1. Review of Methods and Datasets
The paper surveys the evolution of scene classification methods, categorizing them based on the features used:
- Handcrafted Features: Early methods relied on manually designed features like color histograms, texture descriptors (LBP, GLCM, Gabor), GIST, SIFT, and HOG. These often require domain expertise. Global features (color, texture, GIST) describe the entire image, while local features (SIFT, HOG) are often aggregated using techniques like Bag-of-Visual-Words (BoVW). Combining multiple features can improve performance, but effective fusion remains challenging.
- Practical Implication: These methods are simpler to implement but often less accurate, especially on complex scenes. Their performance heavily depends on the specific features chosen.
- Unsupervised Feature Learning: Methods like k-means (for BoVW codebooks), sparse coding, and autoencoders learn features directly from unlabeled data, reducing reliance on manual design. They aim to find more representative basis functions or encodings than handcrafted features.
- Practical Implication: Can discover more relevant features than handcrafted ones but may not be optimally discriminative as they don't use label information during learning. BoVW based on k-means clustering of SIFT features is a common example. Sparse coding offers potentially better representations but is computationally more expensive.
- Deep Feature Learning: Supervised methods, primarily Convolutional Neural Networks (CNNs) like AlexNet, VGGNet, GoogLeNet, and Stacked Autoencoders (SAEs), learn hierarchical features automatically from labeled data. They have become state-of-the-art due to their ability to learn complex, abstract, and discriminative representations.
- Practical Implication: Offer the best performance but require large labeled datasets for training or fine-tuning to avoid overfitting.

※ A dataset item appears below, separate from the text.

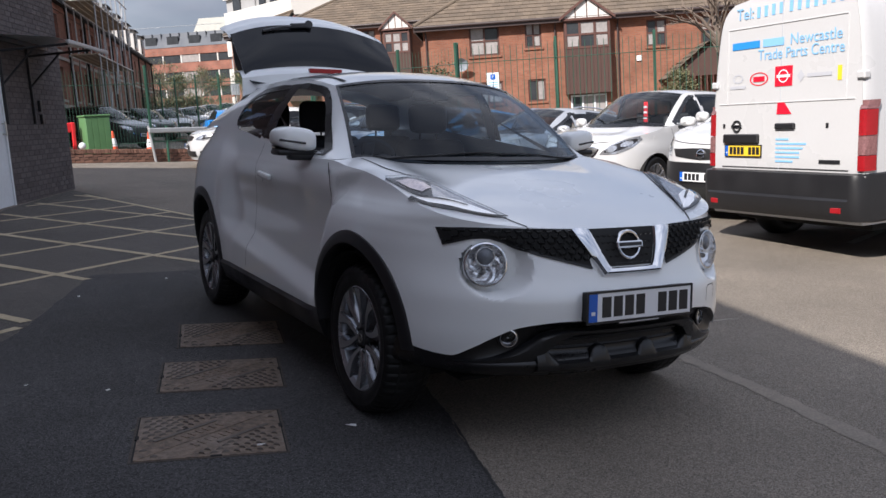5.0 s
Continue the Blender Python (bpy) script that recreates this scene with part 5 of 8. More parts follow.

Pre-trained models (e.g., on ImageNet) can be used as feature extractors or fine-tuned on the target remote sensing dataset, often yielding excellent results even with smaller datasets.
The review also highlights limitations of existing datasets (like UC Merced, WHU-RS19), noting they are often small in scale (number of classes and images), lack sufficient image variations, and classification accuracy has saturated on them, hindering the development and evaluation of data-hungry deep learning models.
2. The NWPU-RESISC45 Dataset
To address the limitations of previous benchmarks, the paper introduces the NWPU-RESISC45 dataset:
- Scale: Contains 31,500 images across 45 scene classes, with 700 images per class. This is significantly larger than previous datasets.
- Image Properties: Images are 256x256 pixels in RGB color space.
- Source & Diversity: Extracted from Google Earth, covering over 100 countries. Images exhibit high variations in translation, spatial resolution (ranging from ~30m to 0.2m per pixel), viewpoint, object pose, illumination, background, and occlusion.
- Challenge: Designed with high within-class diversity (e.g., different types of airports) and high between-class similarity (e.g., 'commercial area' vs. 'industrial area', 'dense residential' vs. 'medium residential') to be more challenging for classification algorithms.
- Availability: Publicly released to facilitate research and development, especially for data-driven deep learning approaches.
Practical Implication: This dataset provides a more realistic and challenging benchmark for developing and evaluating modern remote sensing scene classification algorithms, particularly deep learning models that benefit from larger, more diverse datasets.
3. Benchmarking on NWPU-RESISC45
Several representative methods were evaluated on the NWPU-RESISC45 dataset using 10%/90% and 20%/80% training/testing splits and linear SVM classifiers.
- Methods Tested:
- Handcrafted: Color Histograms (192-dim), LBP (256-dim), GIST (512-dim).
- Unsupervised Learning (based on dense SIFT): BoVW, BoVW+SPM (Spatial Pyramid Matching), LLC (Locality-constrained Linear Coding). Codebook sizes tested: 500, 1000, 2000, 5000.
- Deep Learning (Pre-trained on ImageNet, used as feature extractors): AlexNet (fc7, 4096-dim), VGGNet-16 (fc7, 4096-dim), GoogLeNet (pool5, 1024-dim).
- Deep Learning (Fine-tuned on NWPU-RESISC45): AlexNet, VGGNet-16, GoogLeNet. Specific fine-tuning parameters (learning rates, batch size, etc.) are provided.
- Key Findings:
- Deep learning methods significantly outperform handcrafted and unsupervised methods. Using pre-trained CNNs as feature extractors achieved ~76-80% accuracy (with 20% training data).
- Fine-tuning the CNNs on the NWPU-RESISC45 training data provided substantial gains, with fine-tuned VGGNet-16 achieving the best result (87.15% with 10% training, 90.36% with 20% training).
- Unsupervised methods (BoVW, LLC) performed considerably better than simple handcrafted features (Color, LBP, GIST), achieving ~40-45% accuracy (with 20% training data and optimal codebook size, typically 5000 for BoVW/LLC).
- Handcrafted features performed poorly on this challenging dataset (below 30% accuracy).
- Confusion matrices revealed common misclassifications, such as between visually similar classes ('church'/'palace', 'dense'/'medium residential'), highlighting areas for future improvement, potentially by incorporating more discriminative attributes.
Practical Implication: Fine-tuning pre-trained CNNs is a highly effective strategy for remote sensing scene classification on datasets like NWPU-RESISC45. Even using CNNs as off-the-shelf feature extractors yields strong performance compared to traditional methods. The benchmark results provide a baseline for future research using this dataset.
The paper concludes by emphasizing the value of the new dataset for advancing the field and suggests future work exploring the fusion of remote sensing data with information from social media and GIS for enhanced classification.